Its survey of 400 employers, operating 600 "defined contribution" schemes, found contribution rates have risen only slightly in the past five years.

In 2002 employers and staff paid in 9.5% of salaries, but now pay in 10.4%.

Most of these schemes have opened since 2000 as employers have shut traditional final salary pension schemes.

"Total contributions, while slightly up, still fall short of supporting decent pensions for the majority of people," said Tony Pugh of Mercer.

"At the current rate, most employees will get more pension through state benefits than their occupational plan, which may come as a surprise to many."

Shrinking pensions

The survey highlights the reduced levels of company pension provision.

It was previously thought that an average contribution rate of 15% of salary, throughout a 40-year career, was the minimum necessary to provide a decent individual pension fund at retirement.

That figure is now much higher as people are living longer, and the cost of buying a year's worth of pension has risen sharply, compared with the cost of doing so in the 1980s and the early 1990s.

According to Mercer, current contribution levels will enable staff to buy a pension equivalent to just 20-30% of their pay, after 30 years' service, compared with the 50% or more of pay that many employees expect.

Investment risk

Many employers have closed their final salary schemes to new entrants to cut costs and offered them inferior defined contribution schemes instead.

However, these new staff bear 100% of the investment risk, something once borne by their employer.

That is because their eventual pensions will depend on how much their investments have accrued by the time they retire, and will also depend on how much annual income their eventual pot of money will then buy.

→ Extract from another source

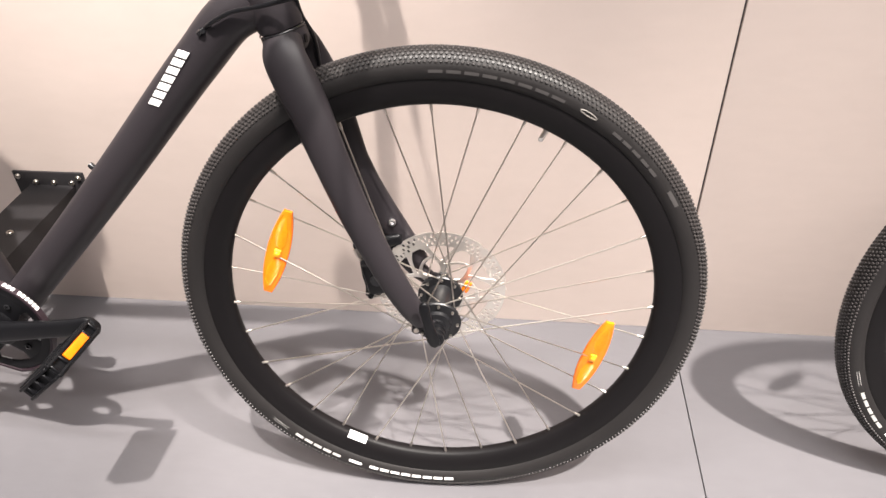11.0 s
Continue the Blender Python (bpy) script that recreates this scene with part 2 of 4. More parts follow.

To make things worse, in many schemes the level of contributions from both employers and staff is far lower than that seen when their final salary schemes were open.

Earlier this year the Office for National Statistics (ONS) reported that in the private sector, final salary schemes that are still open had overall contribution rates of 19.2%.

However, defined contribution schemes, in 2006, had contribution rates of just 8.9% of salaries.

An analysis by the ONS also confirmed that employers have generally paid in far less to their defined contribution schemes than they did to their final salary schemes.